-- START SUPPLIED INFORMATION --

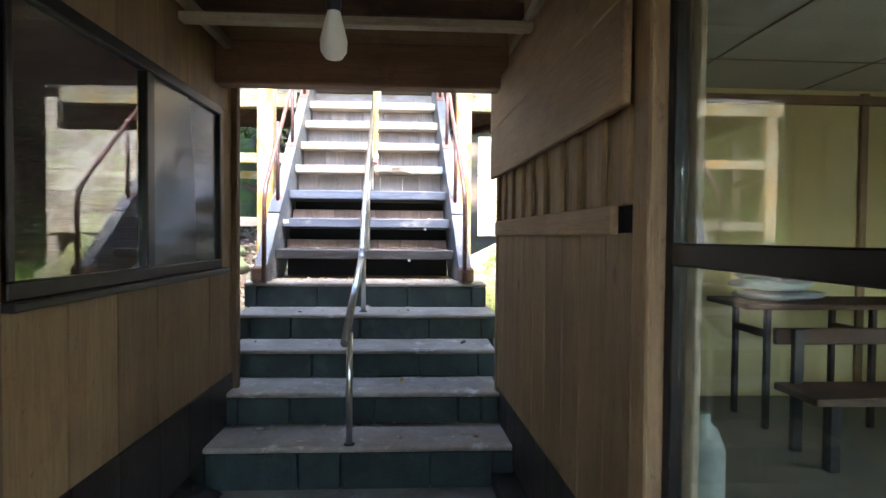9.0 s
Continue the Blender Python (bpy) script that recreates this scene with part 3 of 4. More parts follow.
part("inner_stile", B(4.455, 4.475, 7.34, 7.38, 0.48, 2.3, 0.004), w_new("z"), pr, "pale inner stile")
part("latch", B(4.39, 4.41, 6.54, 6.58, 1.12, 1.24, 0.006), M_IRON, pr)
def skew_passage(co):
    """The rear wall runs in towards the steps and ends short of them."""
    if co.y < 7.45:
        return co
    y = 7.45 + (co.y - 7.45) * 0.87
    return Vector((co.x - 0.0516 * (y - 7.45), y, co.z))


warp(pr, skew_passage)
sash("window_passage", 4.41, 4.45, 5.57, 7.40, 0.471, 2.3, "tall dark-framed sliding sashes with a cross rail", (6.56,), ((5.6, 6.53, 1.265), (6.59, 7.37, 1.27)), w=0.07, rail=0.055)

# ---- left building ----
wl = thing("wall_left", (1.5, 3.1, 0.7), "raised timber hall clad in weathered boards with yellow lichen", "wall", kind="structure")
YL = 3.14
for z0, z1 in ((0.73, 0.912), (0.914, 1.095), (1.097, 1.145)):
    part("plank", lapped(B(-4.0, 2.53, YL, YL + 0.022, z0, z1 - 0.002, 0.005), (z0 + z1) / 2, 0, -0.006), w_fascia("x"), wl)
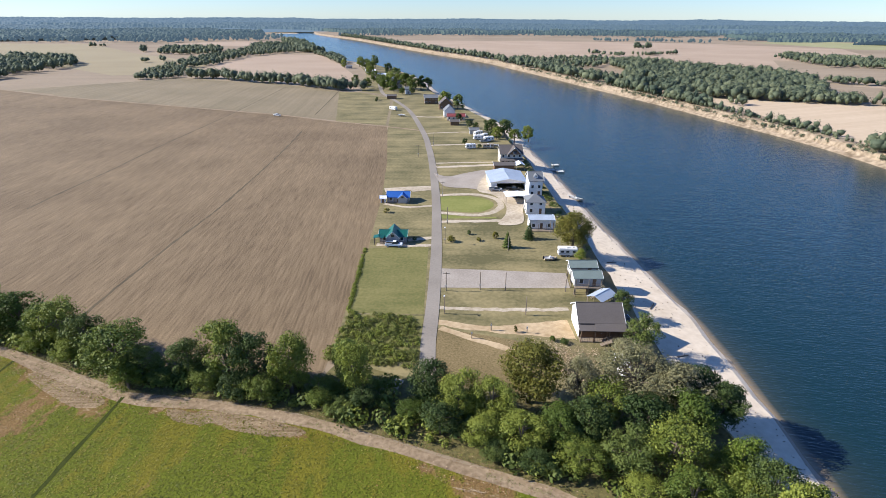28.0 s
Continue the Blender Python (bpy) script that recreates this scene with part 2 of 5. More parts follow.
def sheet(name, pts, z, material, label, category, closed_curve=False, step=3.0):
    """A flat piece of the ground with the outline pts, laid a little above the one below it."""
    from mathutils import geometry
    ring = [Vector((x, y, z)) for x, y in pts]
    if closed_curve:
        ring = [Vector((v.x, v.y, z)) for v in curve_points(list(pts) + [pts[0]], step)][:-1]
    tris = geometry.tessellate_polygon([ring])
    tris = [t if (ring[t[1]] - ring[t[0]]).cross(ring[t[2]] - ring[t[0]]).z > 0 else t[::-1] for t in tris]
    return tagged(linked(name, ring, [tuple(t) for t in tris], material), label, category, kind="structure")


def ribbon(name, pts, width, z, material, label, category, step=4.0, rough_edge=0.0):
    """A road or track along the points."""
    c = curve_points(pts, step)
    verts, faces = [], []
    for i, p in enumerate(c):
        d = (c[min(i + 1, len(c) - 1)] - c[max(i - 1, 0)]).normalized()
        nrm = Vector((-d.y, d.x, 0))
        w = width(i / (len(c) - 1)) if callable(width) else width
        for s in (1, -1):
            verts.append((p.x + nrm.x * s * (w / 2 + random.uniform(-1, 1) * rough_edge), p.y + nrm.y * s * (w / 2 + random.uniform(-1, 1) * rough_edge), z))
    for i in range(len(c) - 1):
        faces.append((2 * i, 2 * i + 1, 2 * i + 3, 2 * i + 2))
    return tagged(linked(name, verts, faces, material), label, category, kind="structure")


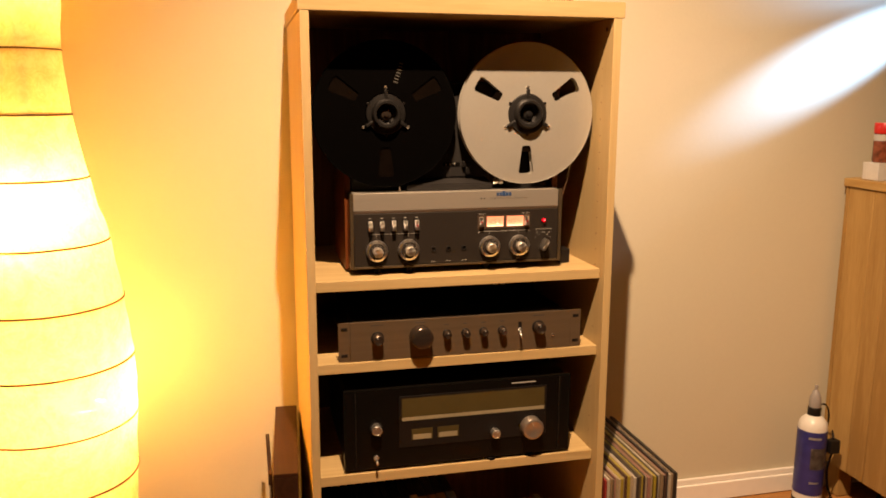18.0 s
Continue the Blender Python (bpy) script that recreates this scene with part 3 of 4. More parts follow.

-- END SUPPLIED INFORMATION --

WHAT IS NEEDED:
Keep the pictures out and write out the records exactly.

FINISHED TASK:
9.0 s
Continue the Blender Python (bpy) script that recreates this scene with part 3 of 4. More parts follow.
part("inner_stile", B(4.455, 4.475, 7.34, 7.38, 0.48, 2.3, 0.004), w_new("z"), pr, "pale inner stile")
part("latch", B(4.39, 4.41, 6.54, 6.58, 1.12, 1.24, 0.006), M_IRON, pr)
def skew_passage(co):
    """The rear wall runs in towards the steps and ends short of them."""
    if co.y < 7.45:
        return co
    y = 7.45 + (co.y - 7.45) * 0.87
    return Vector((co.x - 0.0516 * (y - 7.45), y, co.z))


warp(pr, skew_passage)
sash("window_passage", 4.41, 4.45, 5.57, 7.40, 0.471, 2.3, "tall dark-framed sliding sashes with a cross rail", (6.56,), ((5.6, 6.53, 1.265), (6.59, 7.37, 1.27)), w=0.07, rail=0.055)

# ---- left building ----
wl = thing("wall_left", (1.5, 3.1, 0.7), "raised timber hall clad in weathered boards with yellow lichen", "wall", kind="structure")
YL = 3.14
for z0, z1 in ((0.73, 0.912), (0.914, 1.095), (1.097, 1.145)):
    part("plank", lapped(B(-4.0, 2.53, YL, YL + 0.022, z0, z1 - 0.002, 0.005), (z0 + z1) / 2, 0, -0.006), w_fascia("x"), wl)
28.0 s
Continue the Blender Python (bpy) script that recreates this scene with part 2 of 5. More parts follow.
def sheet(name, pts, z, material, label, category, closed_curve=False, step=3.0):
    """A flat piece of the ground with the outline pts, laid a little above the one below it."""
    from mathutils import geometry
    ring = [Vector((x, y, z)) for x, y in pts]
    if closed_curve:
        ring = [Vector((v.x, v.y, z)) for v in curve_points(list(pts) + [pts[0]], step)][:-1]
    tris = geometry.tessellate_polygon([ring])
    tris = [t if (ring[t[1]] - ring[t[0]]).cross(ring[t[2]] - ring[t[0]]).z > 0 else t[::-1] for t in tris]
    return tagged(linked(name, ring, [tuple(t) for t in tris], material), label, category, kind="structure")


def ribbon(name, pts, width, z, material, label, category, step=4.0, rough_edge=0.0):
    """A road or track along the points."""
    c = curve_points(pts, step)
    verts, faces = [], []
    for i, p in enumerate(c):
        d = (c[min(i + 1, len(c) - 1)] - c[max(i - 1, 0)]).normalized()
        nrm = Vector((-d.y, d.x, 0))
        w = width(i / (len(c) - 1)) if callable(width) else width
        for s in (1, -1):
            verts.append((p.x + nrm.x * s * (w / 2 + random.uniform(-1, 1) * rough_edge), p.y + nrm.y * s * (w / 2 + random.uniform(-1, 1) * rough_edge), z))
    for i in range(len(c) - 1):
        faces.append((2 * i, 2 * i + 1, 2 * i + 3, 2 * i + 2))
    return tagged(linked(name, verts, faces, material), label, category, kind="structure")


18.0 s
Continue the Blender Python (bpy) script that recreates this scene with part 3 of 4. More parts follow.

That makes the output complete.